What is needed ->
Only the lines from the line that has "Continue the Blender" through the line that has "tinsel garland lying" should be reproduced, exactly and with both ends kept.

Supplied data ->
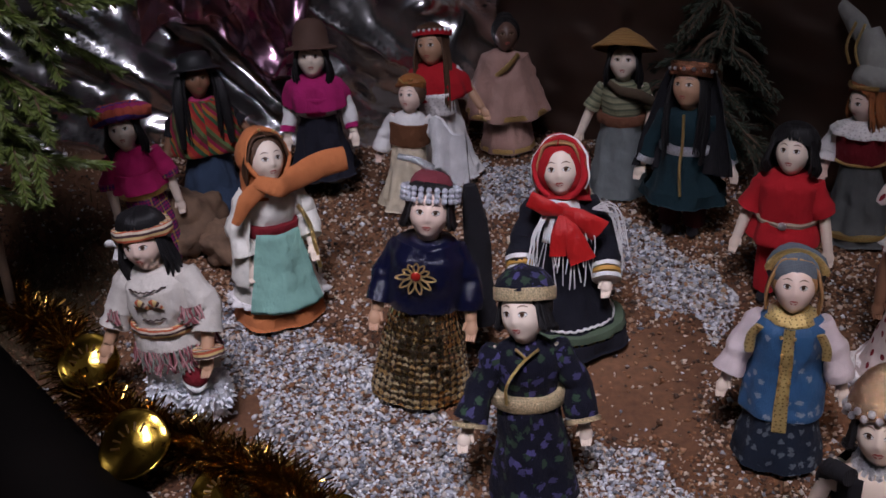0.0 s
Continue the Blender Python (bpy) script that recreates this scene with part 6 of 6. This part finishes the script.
left_garland = garland(on((-0.356, 0.836, 0.017), (-0.297, 0.800, 0.017), (-0.256, 0.727, 0.016), (-0.187, 0.692, 0.015), (-0.124, 0.663, 0.014), (-0.090, 0.627, 0.011), (-0.068, 0.594, 0.010)), 0.023, 6000, 3, "gold tinsel garland with round discs lying on the gravel edge")
garland(on((0.657, 0.176, 0.006), (0.697, 0.156, 0.010), (0.731, 0.137, 0.012), (0.795, 0.094, 0.012), (0.838, 0.056, 0.010)), 0.022, 2600, 5, "gold tinsel garland lying in front of the seated doll")


def disc(loc, rot, r):
    """A stamped foil disc with a raised rim and unreadable raised lettering as bars."""
    s = Shape()
    s.lathe([(0.0005, 0.0), (r * 0.25, 0.0), (r * 0.5, 0.0), (r * 0.72, 0.0), (r * 0.9, 0.0), (r * 0.97, 0.0008), (r, 0.0004), (r, -0.0004), (r * 0.9, -0.0008), (0.0005, -0.0008)], GOLD_DISC, 48, 1, 1)
    ink = plain("dark_gold_ink", (0.10, 0.05, 0.012), 0.4, 0.6)
    for i in range(6):
        a = radians(-55 + 22 * i)
        c, d = Vector((0.56 * r * math.sin(a), 0.50 * r * math.cos(a) - 0.1 * r, 0.0008)), Vector((math.sin(a), math.cos(a), 0)) * r * 0.13
        s.tube([c - d, c + d], 0.0009, ink, 6)
    # the thin foil is buckled across
    s.v = [(x, y, z + r * (0.13 * math.sin(2.6 * x / r + 0.8) + 0.16 * x * y / r ** 2 + 0.05 * math.sin(5.0 * y / r))) for x, y, z in s.v]
    ob = new("foil_disc", s.build("foil_disc"))
    ob.parent = left_garland
    ob.matrix_world = pose(*on(loc)[0], *rot)
    return ob


disc((-0.262, 0.747, 0.037), (31, -6, 22), 0.0225)
disc((-0.218, 0.676, 0.031), (25, -20, 28), 0.0258)
disc((-0.158, 0.650, 0.015), (22, 8, 60), 0.0185)
disc((-0.077, 0.632, 0.010), (14, 6, 10), 0.0205)

# ---------------------------------------------------------------- rail along the front edge
s = Shape()
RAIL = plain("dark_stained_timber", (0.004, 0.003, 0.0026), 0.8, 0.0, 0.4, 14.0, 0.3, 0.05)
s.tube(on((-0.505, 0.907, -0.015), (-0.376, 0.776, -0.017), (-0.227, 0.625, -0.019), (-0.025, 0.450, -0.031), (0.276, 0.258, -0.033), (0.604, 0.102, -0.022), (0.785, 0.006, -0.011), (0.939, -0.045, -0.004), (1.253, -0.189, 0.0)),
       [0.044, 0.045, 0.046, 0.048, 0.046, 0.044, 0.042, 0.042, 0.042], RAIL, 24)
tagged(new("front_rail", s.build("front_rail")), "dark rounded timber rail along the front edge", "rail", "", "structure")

# ---------------------------------------------------------------- evergreen twigs
# duller needles for the small tree: its shade is put into the colour
NEEDLE, SHADED_NEEDLE, TWIG = plain("fir_needle", (0.095, 0.125, 0.022), 0.55, 0.0, 0.5, 90.0), plain("dusty_fir_needle", (0.026, 0.036, 0.020), 0.7, 0.0, 0.5, 90.0), plain("fir_bark", (0.10, 0.06, 0.035), 0.85, 0.0, 0.4, 60.0, 0.5)


def needles(name, stems, length, gap, seed, droop=0.2):
    rnd = random.Random(seed)
    v, f = [], []
    for a, b in stems:
        a, b = Vector(a), Vector(b)
        way = (b - a).normalized()
        side = way.cross(Vector((0, 0, 1))).normalized()
        up = side.cross(way)
        n = int((b - a).length / gap)
        for i in range(n):
            p = a.lerp(b, i / n)
            for _ in range(3):
                an = rnd.uniform(0, 6.28)
                out = (side * math.cos(an) + up * math.sin(an) * 0.55)
                d = (out + way * rnd.uniform(0.5, 1.0) + Vector((0, 0, -droop))).normalized() * length * rnd.uniform(0.7, 1.15) * (1 - 0.35 * i / n)
                w = d.cross(Vector((rnd.gauss(0, 1), rnd.gauss(0, 1), rnd.gauss(0, 1)))).normalized() * 0.0010
                w2 = d.cross(w).normalized() * 0.0005
                k = len(v)
                v += [p - w, p + w, p + w2, p + d * 0.6 - w * 0.8, p + d * 0.6 + w * 0.8, p + d * 0.6 + w2, p + d]
                f += [(k, k + 1, k + 4, k + 3), (k + 1, k + 2, k + 5, k + 4), (k + 2, k, k + 3, k + 5), (k + 3, k + 4, k + 6), (k + 4, k + 5, k + 6), (k + 5, k + 3, k + 6)]
    me = bpy.data.meshes.new(name)
    me.from_pydata([tuple(p) for p in v], [], f)
    me.materials.append(SHADED_NEEDLE if length < 0.011 else NEEDLE)
    return me


def fir(label, trunk, boughs, length, gap, seed, name="fir_branch"):
    rnd = random.Random(seed)
    top = new(name)
    tagged(top, label, "evergreen")
    s = Shape()
    s.tube(trunk, [0.006] + [0.004] * (len(trunk) - 2) + [0.002], TWIG, 8)
    stems = []
    for a, b in boughs:
        a, b = Vector(a), Vector(b)
        s.tube([a, a.lerp(b, 0.5) + Vector((0, 0, 0.006)), b], [0.0028, 0.002, 0.001], TWIG, 6)
        stems.append((a, b))
        for i in range(9):
            p = a.lerp(b, 0.1 + 0.1 * i)
            side = (b - a).normalized().cross(Vector((0, 0, 1))).normalized() * (1 if i % 2 else -1)
            e = p + (side * rnd.uniform(0.5, 0.9) + (b - a).normalized() * 0.7 + Vector((0, 0, rnd.uniform(-0.5, 0.15)))).normalized() * rnd.uniform(0.035, 0.06)
            s.tube([p, e], [0.0014, 0.0008], TWIG, 5)
            stems.append((p, e))
    for nm, me, kd in (("wood", s.build("wood"), ""), ("needles", needles("needles", stems, length, gap, seed), "stuff")):
        ob = new(nm, me)
        ob.parent = top
        if kd:
            tagged(ob, kind=kd)
    return top


fir("dense green fir branches hanging over the edge of the display", [(-0.424, 0.847, 0.430), (-0.355, 0.826, 0.331), (-0.337, 0.813, 0.214), (-0.335, 0.815, 0.096), (-0.343, 0.830, 0.045)],
    [((-0.399, 0.837, 0.397), (-0.240, 0.796, 0.356)), ((-0.381, 0.828, 0.364), (-0.235, 0.799, 0.316)), ((-0.356, 0.827, 0.348), (-0.254, 0.817, 0.285)), ((-0.355, 0.816, 0.298), (-0.263, 0.801, 0.248)), ((-0.346, 0.806, 0.265), (-0.271, 0.790, 0.205)), ((-0.372, 0.817, 0.314), (-0.317, 0.774, 0.248)), ((-0.371, 0.823, 0.264), (-0.329, 0.773, 0.191)), ((-0.390, 0.828, 0.381), (-0.294, 0.759, 0.331))], 0.0115, 0.0008, 11)
fir("small dark fir tree standing before the back wall", on((0.258, 1.043, -0.005), (0.258, 1.043, 0.09), (0.258, 1.043, 0.195)),
    [(on((0.258, 1.043, z))[0], on((0.258 + r * math.sin(a), 1.043 + 0.6 * r * math.cos(a), z - 0.017))[0]) for z, r, a in
     [(0.042 + 0.0142 * i, 0.062 - 0.0042 * i, 2.4 * i) for i in range(11)]], 0.010, 0.0022, 12, "fir_tree")
# withered grass by the fir
GRASS = plain("dry_moss", (0.11, 0.075, 0.035), 0.9, 0.0, 0.5, 80.0)
rnd = random.Random(21)
v, f = [], []
for i in range(2600):
    x, y = rnd.gauss(-0.318, 0.038), rnd.gauss(0.854, 0.060)
    if x > -0.262 and y < 0.905:
        continue
    h, a = rnd.uniform(0.006, 0.022), rnd.uniform(0, 6.28)
    d = Vector((rnd.gauss(0, 1), rnd.gauss(0, 1), 0)) * h * 0.6
    p = Vector((x, y, ground_z(x, y)))
    w = Vector((math.cos(a), math.sin(a), 0)) * 0.0006
    w2 = Vector((-math.sin(a), math.cos(a), 0)) * 0.0005
    k = len(v)
    v += [p - w, p + w, p + w2, p + d + Vector((0, 0, h))]
    f += [(k, k + 1, k + 3), (k + 1, k + 2, k + 3), (k + 2, k, k + 3)]
solid("dry_grass", v, f, GRASS, "withered brown grass and moss beside the fir", "grass", "stuff")


# ---------------------------------------------------------------- stones, bark, twigs, small ornament
def rock(name, loc, r, seed, material, label, category="stone"):
    s = Shape()

    def lumpy(p, d):
        k = 2.2 if material.name == "cork_bark" else 1.0
        return p * (1 + 0.35 * noise.noise(d * 1.6 + Vector((seed, 0, 0))) + 0.14 * k * noise.noise(d * 4.5 + Vector((0, seed, 0))) + 0.10 * (k - 1) * noise.noise(d * 11 + Vector((0, 0, seed))))
    s.ball((0, 0, 0), r, material, 44, None, lumpy)
    ob = new(name, s.build(name))
    ob.matrix_world = pose(*on(loc)[0], 0, 0, seed * 50)
    return tagged(ob, label, category)


STONE_M = plain("brown_fieldstone", (0.17, 0.10, 0.06), 0.9, 0.0, 0.45, 55.0, 0.8)
BARK_M = plain("cork_bark", (0.065, 0.033, 0.018), 0.95, 0.0, 0.55, 70.0, 1.0)
for i, (x, y, r) in enumerate(((-0.221, 0.954, (0.036, 0.027, 0.027)), (-0.186, 0.926, (0.024, 0.021, 0.021)), (-0.155, 0.941, (0.021, 0.018, 0.016)), (-0.261, 0.955, (0.024, 0.020, 0.019)))):
    rock("stone", (x, y, r[2] * 0.55), r, 1.3 + i, STONE_M, "rough brown stone lying between the dolls")
rock("bark_piece", (0.987, 0.128, 0.008), (0.050, 0.030, 0.022), 6.1, BARK_M, "knobbly piece of cork bark under the kneeling doll", "bark")
rock("bark_piece", (0.943, 0.161, 0.004), (0.024, 0.015, 0.018), 7.7, BARK_M, "small knobbly root end on the gravel", "bark")
rock("bark_piece", (0.291, 0.573, 0.008), (0.020, 0.046, 0.018), 9.3, BARK_M, "dark root lying on the sand", "bark")


def twig(pts, r, label):
    s = Shape()
    s.tube(on(*pts), [r] * (len(pts) - 1) + [r * 0.5], TWIG, 7)
    tagged(new("twig", s.build("twig")), label, "twig")


twig([(0.760, 0.236, 0.002), (0.782, 0.252, 0.005), (0.809, 0.257, 0.010), (0.834, 0.257, 0.013)], 0.0022, "thin dry twig lying on the gravel")
twig([(0.739, 0.187, 0.001), (0.752, 0.201, 0.004), (0.760, 0.221, 0.006)], 0.0012, "thin pale stalk lying on the gravel")
twig([(0.557, 0.323, 0.001), (0.566, 0.340, 0.003), (0.568, 0.359, 0.002)], 0.0010, "thin dark stalk lying on the gravel")
s = Shape()
s.slab([on(*((0.786 + 0.009 * j - 0.004 * i, 0.275 + 0.005 * i + 0.003 * j, 0.006 + 0.003 * math.sin(j * 2 + i)) for j in range(4))) for i in range(3)], 0.0008, plain("russet_leaf", (0.28, 0.035, 0.02), 0.5, 0, 0.4, 120.0))
tagged(new("dry_leaf", s.build("dry_leaf")), "curled russet leaf on the gravel", "leaf")
s = Shape()
DOVE = plain("milky_glass", (0.62, 0.58, 0.54), 0.25, 0.0, 0.2, 90.0)
s.ball((0, 0, 0.018), (0.020, 0.034, 0.016), DOVE, 16)
s.ball((0, -0.030, 0.036), 0.010, DOVE, 12)
s.tube([(0, -0.022, 0.022), (0, -0.028, 0.034)], [0.010, 0.008], DOVE, 10)
s.tube([(0, -0.038, 0.036), (0, -0.046, 0.034)], [0.003, 0.0006], DOVE, 6)
s.tube([(0, 0.026, 0.018), (0, 0.050, 0.026), (0, 0.066, 0.032)], [0.010, 0.012, 0.010], DOVE, 10, 0.3)
for q in (-1, 1):
    s.tube([(q * 0.014, -0.008, 0.024), (q * 0.020, 0.014, 0.030), (q * 0.018, 0.040, 0.036)], [0.008, 0.012, 0.003], DOVE, 10, 0.35)
ob = new("dove_figurine", s.build("dove_figurine"))
ob.matrix_world = pose(*on((0.960, -0.002, 0.0))[0], 0, 0, -70)
tagged(ob, "milky white dove figurine standing by the rail", "figurine")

Exercise solution ->
Continue the Blender Python (bpy) script that recreates this scene with part 6 of 6. This part finishes the script.
left_garland = garland(on((-0.356, 0.836, 0.017), (-0.297, 0.800, 0.017), (-0.256, 0.727, 0.016), (-0.187, 0.692, 0.015), (-0.124, 0.663, 0.014), (-0.090, 0.627, 0.011), (-0.068, 0.594, 0.010)), 0.023, 6000, 3, "gold tinsel garland with round discs lying on the gravel edge")
garland(on((0.657, 0.176, 0.006), (0.697, 0.156, 0.010), (0.731, 0.137, 0.012), (0.795, 0.094, 0.012), (0.838, 0.056, 0.010)), 0.022, 2600, 5, "gold tinsel garland lying in front of the seated doll")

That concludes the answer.